Jason deCaires Taylor, a British sculptor based in Mexico, has created an underwater art installation. 400 permanent sculptures have been placed at the bottom of the ocean in the National Marine Park of Cancun. The work is called “Silent Evolution”.
See the video here
The work is really interesting because it will never be finished. Taylor continues to create more figures to add but because organisms will be living on and around it they will continue to change the appearance long after Taylor stops adding new pieces.
As part of MUSA (Museo Subacuatico de Arte, “Sub-aquatic Museum of Art”) the artificial reef was created in hopes of providing habitat for fish and many other species.

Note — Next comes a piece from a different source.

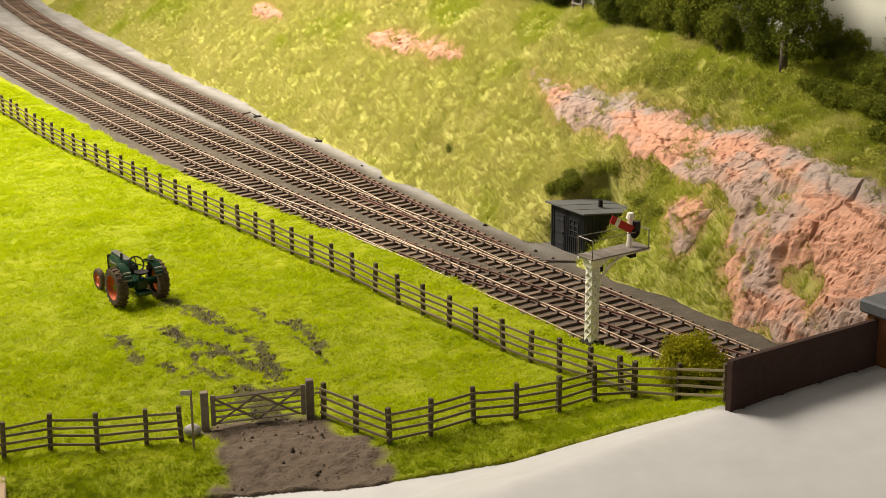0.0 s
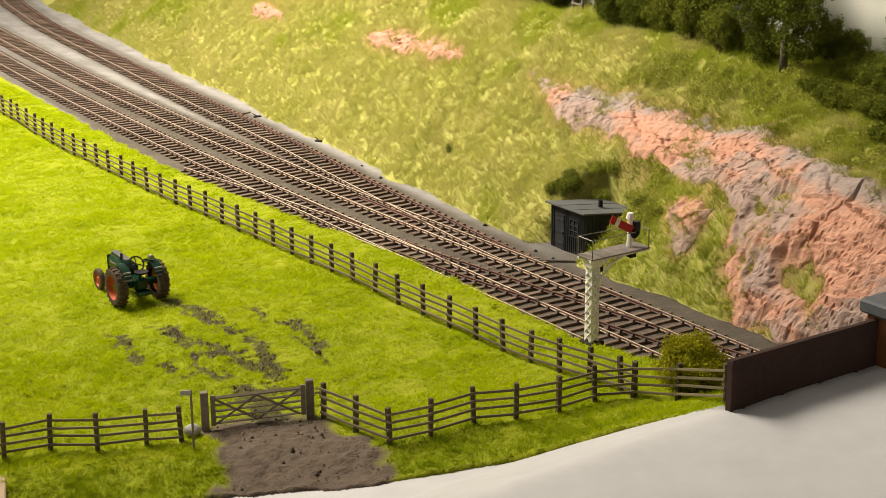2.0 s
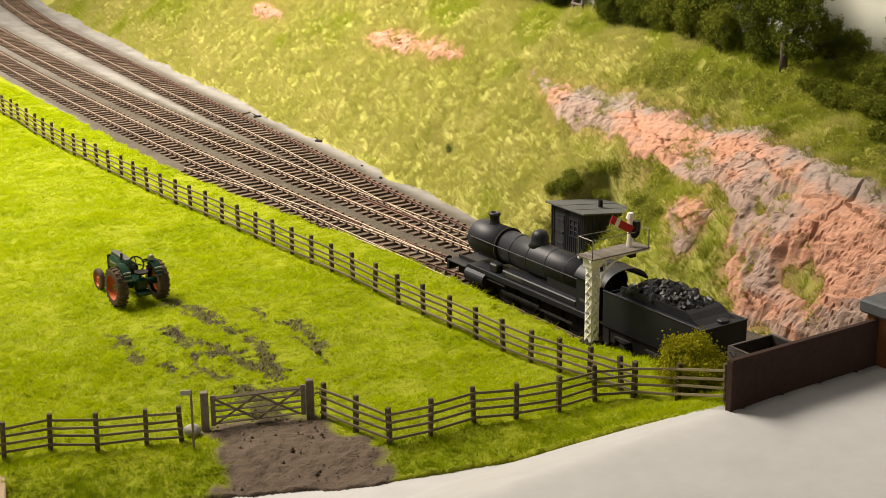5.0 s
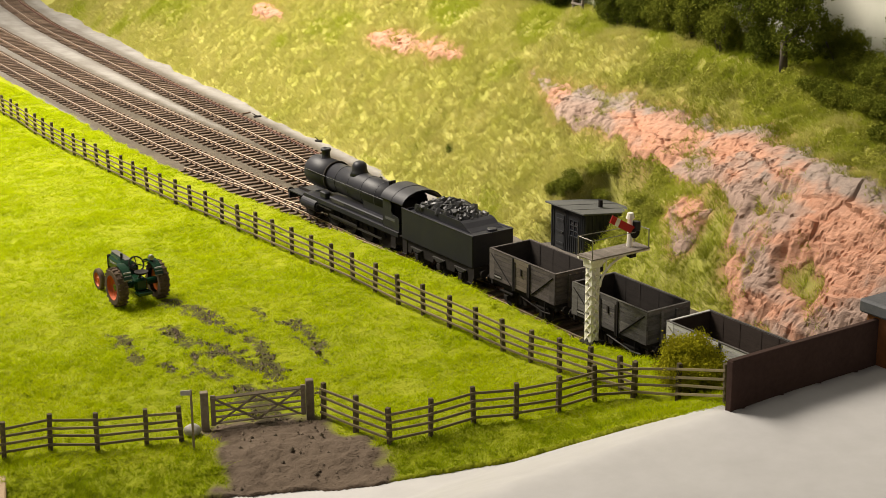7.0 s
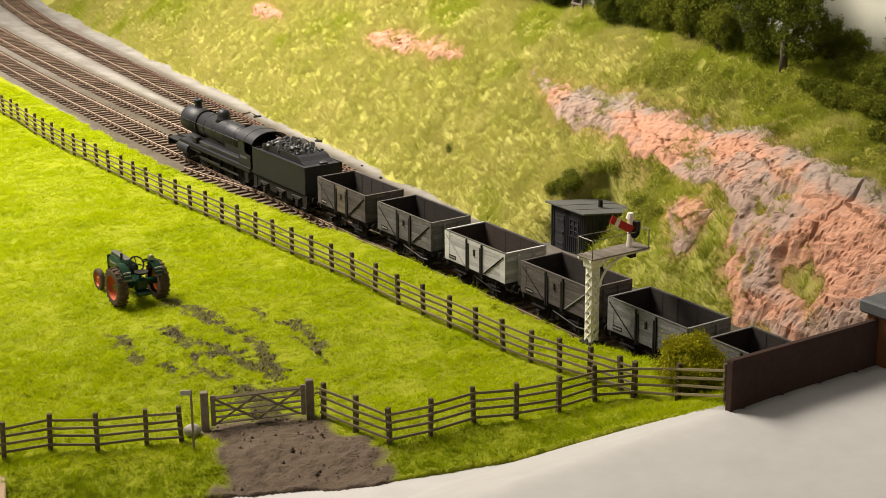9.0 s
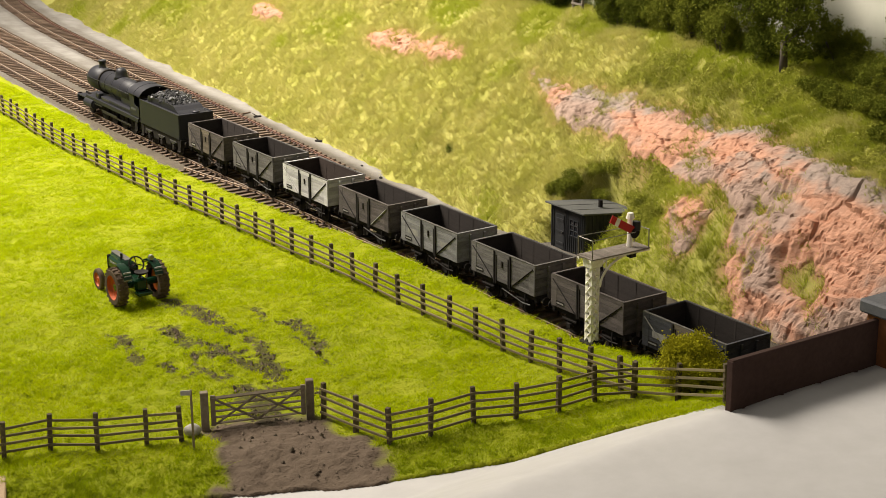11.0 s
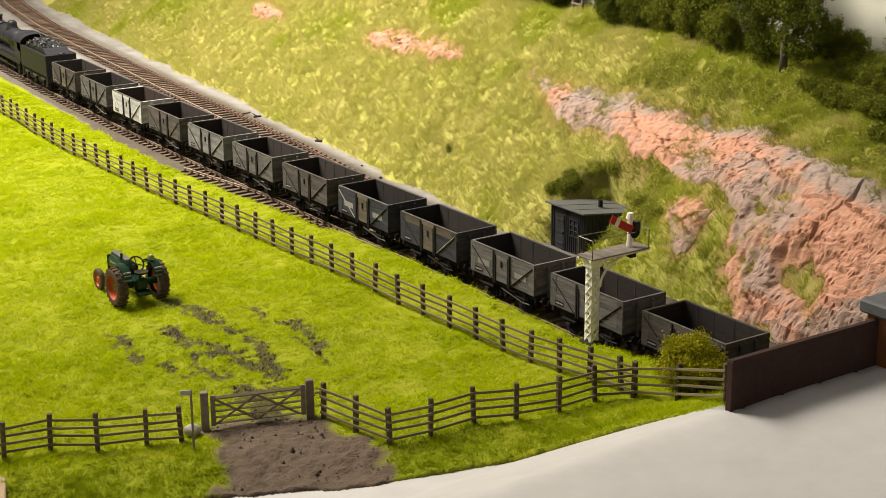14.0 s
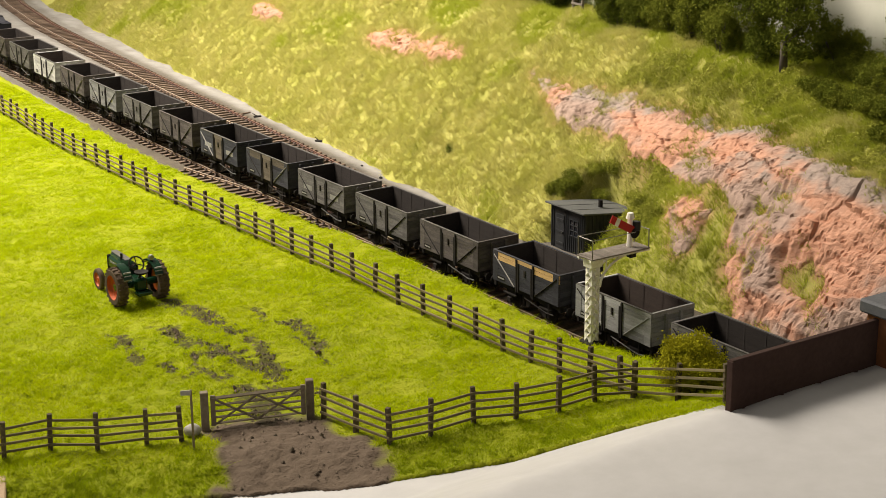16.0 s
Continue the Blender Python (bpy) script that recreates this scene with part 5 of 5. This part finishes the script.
def motions():
    for ob, s7 in RUNNING:
        rows = []
        for k in range(33):
            t = k * 0.5
            q = s7 - travelled(t)
            slope = float(near_line(q + 1.5) - near_line(q - 1.5)) / 3
            rows.append((t, at(q, float(near_line(q)), 0, math.degrees(math.atan(slope)))))
        walk(ob, rows)
    for ob, x, r in TURNING:
        step = 2 / FPS if r < 0.55 else 3 / FPS
        n = int(16 / step + 0.5)
        walk(ob, [(k * step, pose(x, 0, r, 0, math.degrees(travelled(k * step) / r), 0)) for k in range(n + 1)])


motions()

The installation should also serve as a tourist attraction boosting business for snorkel and scuba charters in addition to diverting traffic away from the threatened natural reefs.
The sculptures are made using castings of real people, many of them locals. The final statues are made of a neutral pH, marine-grade cement. All the materials were tested for their impact on marine life prior to the installation.
Since their placement in 2010, the sculptures have created a home for many fish species that have been absent from the area. The sculptures are already covered in a layer of algae and some coral, indicating that reef habitat will continue to grow. There has also already been a number of visiting snorkelers and scuba divers to the area.
It is great when artists think of the environment in their work. As a Scuba diver and an art enthusiast I would love to go see this in person. I think it sends a really important message about the danger the world’s coral reefs are in. Being in such a popular vacation spot should help spread the word of ocean and coral reef conservation.
Hopefully some scientists will monitor the site as an experiment to see when and how organisms like corals and algae attach themselves to rocks. These first settlers often determine which animals settle next and can affect the overall makeup of the reef community. It will be very interesting to see what kinds of life are there in a couple of years and what the sculptures look like. They may not even be recognizable!